Figure 6 Disordered icosahedron in the structural model (a) reported by Belin et al. (Belin & Belin, 2000) and (b) refined in the present study.

Figure 7 Histogram of the bonding distances for the Fe—Zn and Zn—Zn bonds (shorter than 3.2 Å) in the δ1p, Γ and ζ phases (Belin & Belin, 2000; Belin et al., 2000).

6. Conclusions

The crystal structure of the δ_1p phase in the iron–zinc system has been refined by single-crystal synchrotron X-ray diffraction combined with Cs-corrected STEM. The large hexagonal unit cell of the δ_1p phase with the space group of P6₃/mmc is best described by considering the packing of coordination polyhedra including normal Zn₁₂ icosahedra, disordered Zn₁₂ icosahedra and Zn₁₆ icosioctahedra. All Fe atoms exclusively occupy the centre of normal and disordered icosahedra. Normal icosahedra constitute two types of slabs stacked alternately along the c-axis, being bridged with each other by face-sharing with icosioctahedra. Disordered icosahedra are isolated from all other polyhedra. The unit cell contains 556 atoms (Pearson symbol hP556), of which 52 are Fe atoms and 504 are Zn atoms so that the chemical formula for the δ_1p phase is expressed as Fe₁₃Zn₁₂₆ rather than FeZn₁₀. The connecting features of the iron-centred Zn₁₂ icosahedra in the δ_1p phase are intermediate between those in the Γ and ζ phases.
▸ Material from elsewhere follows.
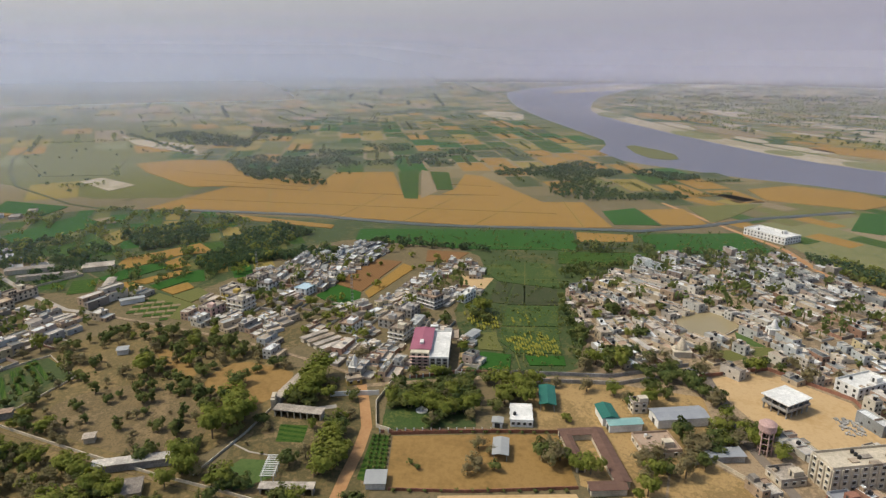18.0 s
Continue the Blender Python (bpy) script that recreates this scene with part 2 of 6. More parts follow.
M = dict(
    wall=tinted("painted_plaster", WALLS), roof=tinted("concrete_roof", ROOFS, stain=0.5),
    wall_far=tinted("painted_plaster_far_hazed", HAZE_COOL_WALLS, True), roof_far=tinted("concrete_roof_far_hazed", HAZE_COOL_ROOFS, True, stain=0.5),
    wall_mid=tinted("painted_plaster_mid", WALLS + HAZE_COOL_WALLS[2:8:2], True, stain=0.25), roof_mid=tinted("concrete_roof_mid", ROOFS + HAZE_COOL_ROOFS[:6] + ((0.62, 0.59, 0.54),), True, stain=0.35),
    white=tinted("white_paint", ((0.76, 0.75, 0.72), (0.70, 0.69, 0.66)), stain=0.25),
    stone=tinted("pale_dome_stone", ((0.50, 0.48, 0.43), (0.47, 0.45, 0.40)), rough=0.7, stain=0.2),
    marble=tinted("white_marble", ((0.64, 0.63, 0.60), (0.60, 0.59, 0.56)), rough=0.5, stain=0.12),
    cream=tinted("cream_paint", ((0.62, 0.55, 0.43), (0.60, 0.52, 0.40)), stain=0.3),
    pink=tinted("pink_paint", ((0.60, 0.40, 0.36), (0.62, 0.44, 0.38)), stain=0.3),
    concrete=tinted("grey_concrete", ((0.40, 0.38, 0.36), (0.44, 0.42, 0.39)), stain=0.45),
    yellow=tinted("yellow_paint", ((0.48, 0.35, 0.10), (0.46, 0.33, 0.09)), stain=0.25),
    orange=tinted("orange_paint", ((0.62, 0.27, 0.10), (0.60, 0.25, 0.09)), stain=0.25),
    brick=tinted("red_brick", ((0.30, 0.14, 0.09), (0.33, 0.16, 0.11)), stain=0.35),
    mauve=tinted("mauve_paint", ((0.34, 0.27, 0.36), (0.36, 0.29, 0.38)), stain=0.2),
    maroon=tinted("maroon_paint", ((0.27, 0.10, 0.12), (0.25, 0.09, 0.11)), stain=0.3),
    pale_blue=tinted("pale_blue_paint", ((0.45, 0.58, 0.66), (0.50, 0.60, 0.66)), stain=0.25),
    tank=tinted("plastic_tank", ((0.02, 0.02, 0.02), (0.02, 0.02, 0.025), (0.62, 0.61, 0.58), (0.03, 0.03, 0.03)), stain=0.1, rough=0.5),
    glass=surface("dark_window", ((0.03, 0.03, 0.03), (0.09, 0.085, 0.08)), 0.3, 2.0, 0.25, 0, 0.0, spec=0.5),
    # near-black colour painting the shade inside doorways and openings that are solid boxes
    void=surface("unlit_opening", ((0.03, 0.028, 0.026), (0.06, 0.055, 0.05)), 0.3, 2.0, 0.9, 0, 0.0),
    tin=surface("white_sheet_metal", ((0.29, 0.295, 0.29), (0.36, 0.365, 0.36)), 0.2, 3, 0.6, 0.1),
    tin_green=surface("green_sheet_metal", ((0.02, 0.11, 0.085), (0.035, 0.16, 0.12)), 0.2, 3, 0.45, 0.1),
    tin_teal=surface("teal_sheet_metal", ((0.20, 0.36, 0.34), (0.28, 0.44, 0.42)), 0.2, 3, 0.45, 0.1),
    tin_pink=surface("mauve_sheet_metal", ((0.27, 0.085, 0.125), (0.34, 0.12, 0.165)), 0.2, 3, 0.6, 0.0),
    tin_slate=surface("slate_green_sheet_metal", ((0.10, 0.15, 0.145), (0.15, 0.20, 0.19)), 0.2, 3, 0.5, 0.1),
    dust=surface("grey_town_dust", ((0.225, 0.158, 0.095), (0.33, 0.242, 0.15), (0.175, 0.13, 0.08), (0.275, 0.195, 0.12)), 0.04, 0.5),
    towndust=surface("grey_street_dust", ((0.15, 0.13, 0.10), (0.22, 0.19, 0.15), (0.11, 0.10, 0.075), (0.19, 0.16, 0.125)), 0.04, 0.5),
    tin_blue=surface("blue_sheet", ((0.05, 0.20, 0.55), (0.09, 0.28, 0.65)), 0.3, 2, 0.5),
    tin_grey=surface("grey_sheet_metal", ((0.27, 0.28, 0.30), (0.36, 0.37, 0.39)), 0.2, 3, 0.5, 0.2),
    tile=surface("dark_roof_tile", ((0.10, 0.055, 0.04), (0.17, 0.10, 0.075)), 0.3, 4, 0.9),
    panel=surface("solar_cells", ((0.022, 0.021, 0.042), (0.034, 0.032, 0.06)), 0.3, 2, 0.4, 0, 0.0, spec=0.4),
    steel=surface("galvanised_steel", ((0.40, 0.40, 0.40), (0.52, 0.52, 0.52)), 0.5, 3, 0.45, 0.7),
    soil=surface("dry_soil", ((0.25, 0.155, 0.062), (0.37, 0.245, 0.105), (0.20, 0.135, 0.055), (0.32, 0.21, 0.088)), 0.04, 0.5),
    sand=surface("pale_sand", ((0.37, 0.24, 0.11), (0.48, 0.335, 0.175), (0.40, 0.26, 0.115)), 0.03, 0.4),
    mud=surface("brown_yard_earth", ((0.20, 0.115, 0.034), (0.27, 0.165, 0.055), (0.22, 0.13, 0.04), (0.15, 0.10, 0.032)), 0.03, 0.35),
    pinksoil=surface("reddish_dust", ((0.28, 0.195, 0.14), (0.39, 0.29, 0.215), (0.31, 0.205, 0.14)), 0.04, 0.5),
    dry=surface("dry_grass", ((0.05, 0.052, 0.018), (0.16, 0.113, 0.048), (0.075, 0.067, 0.025), (0.21, 0.145, 0.07), (0.09, 0.073, 0.03)), 0.03, 0.3),
    silt=surface("pale_river_silt", ((0.31, 0.25, 0.17), (0.40, 0.34, 0.25), (0.27, 0.23, 0.15), (0.37, 0.30, 0.20)), 0.01, 0.1),
    thin=surface("thin_dry_grass", ((0.075, 0.062, 0.027), (0.20, 0.138, 0.064), (0.11, 0.083, 0.038), (0.24, 0.166, 0.083), (0.08, 0.066, 0.03)), 0.05, 0.6),
    lane=surface("dusty_asphalt", ((0.12, 0.10, 0.085), (0.20, 0.165, 0.135), (0.15, 0.125, 0.10)), 0.06, 0.6),
    asphalt=surface("grey_asphalt", ((0.075, 0.07, 0.068), (0.13, 0.12, 0.112)), 0.06, 0.8),
    paved=surface("concrete_paving", ((0.30, 0.26, 0.22), (0.41, 0.37, 0.32)), 0.06, 0.8),
    courtpave=surface("weathered_court_paving", ((0.20, 0.20, 0.15), (0.30, 0.285, 0.245), (0.16, 0.175, 0.10), (0.26, 0.25, 0.21)), 0.02, 0.3),
    dirt=surface("dirt_track", ((0.32, 0.165, 0.07), (0.44, 0.255, 0.12)), 0.08, 0.9),
    scrub=surface("green_scrub", ((0.026, 0.048, 0.013), (0.06, 0.08, 0.024), (0.038, 0.06, 0.016), (0.11, 0.10, 0.036), (0.045, 0.066, 0.02)), 0.025, 0.25),
    pasture=surface("grazed_grass", ((0.095, 0.115, 0.04), (0.17, 0.165, 0.065), (0.12, 0.135, 0.048)), 0.01, 0.1),
    lawn=surface("lawn_grass", ((0.04, 0.08, 0.018), (0.08, 0.12, 0.03), (0.055, 0.095, 0.02), (0.12, 0.125, 0.045)), 0.05, 0.5),
    wheat=crop("ripe_wheat", ((0.18, 0.10, 0.024), (0.32, 0.19, 0.05), (0.23, 0.135, 0.034), (0.285, 0.17, 0.043), (0.20, 0.117, 0.028)), 15, 2.5),
    wheat2=crop("ripening_wheat", ((0.18, 0.15, 0.04), (0.27, 0.20, 0.06)), 60, 2.0),
    green=crop("green_crop", ((0.014, 0.06, 0.008), (0.034, 0.10, 0.015), (0.022, 0.075, 0.01)), 10, 2.0),
    veg=crop("vegetable_rows", ((0.013, 0.042, 0.006), (0.045, 0.09, 0.013), (0.02, 0.058, 0.008), (0.08, 0.115, 0.02), (0.026, 0.066, 0.01)), 8, 3.2, rows=0.32),
    mustard=surface("mustard_flowers", ((0.075, 0.10, 0.016), (0.15, 0.15, 0.02), (0.22, 0.20, 0.022), (0.12, 0.13, 0.018), (0.27, 0.235, 0.024)), 0.15, 0.8),
    mixcrop=surface("mixed_green_crop", ((0.022, 0.052, 0.010), (0.055, 0.088, 0.018), (0.030, 0.060, 0.012), (0.10, 0.115, 0.026), (0.036, 0.066, 0.014)), 0.07, 0.6),
    bean=surface("dark_bean_crop", ((0.026, 0.036, 0.014), (0.058, 0.060, 0.026), (0.034, 0.050, 0.016), (0.075, 0.066, 0.032)), 0.06, 0.7),
    parkgrass=surface("golden_dry_grass", ((0.085, 0.074, 0.028), (0.205, 0.142, 0.056), (0.115, 0.09, 0.035), (0.25, 0.17, 0.073), (0.10, 0.086, 0.032)), 0.03, 0.3),
    plough=crop("ploughed_earth", ((0.15, 0.075, 0.03), (0.22, 0.12, 0.05)), 60, 1.8),
    olive=crop("olive_crop", ((0.075, 0.09, 0.026), (0.15, 0.145, 0.048), (0.09, 0.10, 0.03)), 30, 2.0),
    fallow=crop("fallow_field", ((0.18, 0.14, 0.08), (0.27, 0.21, 0.13)), 40, 2.2),
    bark=surface("bark", ((0.10, 0.075, 0.05), (0.17, 0.13, 0.09)), 0.5, 6),
    leaf=leaf("dark_leaves", ((0.076, 0.112, 0.044), (0.125, 0.158, 0.05), (0.18, 0.198, 0.06), (0.25, 0.245, 0.085))),
    # leaf colour for distant trees, haze's blue-green cast mixed into the green
    leaf_far=leaf("far_hazed_leaves", ((0.045, 0.088, 0.04), (0.075, 0.122, 0.048), (0.105, 0.148, 0.052), (0.15, 0.175, 0.062))),
    leaf2=leaf("bright_leaves", ((0.135, 0.17, 0.034), (0.195, 0.225, 0.044), (0.255, 0.27, 0.056), (0.31, 0.30, 0.09))),
    leaf3=leaf("sparse_brown_leaves", ((0.21, 0.18, 0.095), (0.27, 0.225, 0.12), (0.22, 0.215, 0.09))),
)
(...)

It is the high statistical precision stemming from the X-ray source of high luminance as well as the image plate of a wide dynamic range that makes it possible to distinguish iron from zinc in the present study. Cs-corrected ultra-high-resolution STEM imaging is also powerful to directly detect discrepancies between the real structure and structural models through direct observations of individual atomic columns even when the crystal structure is considerably complicated.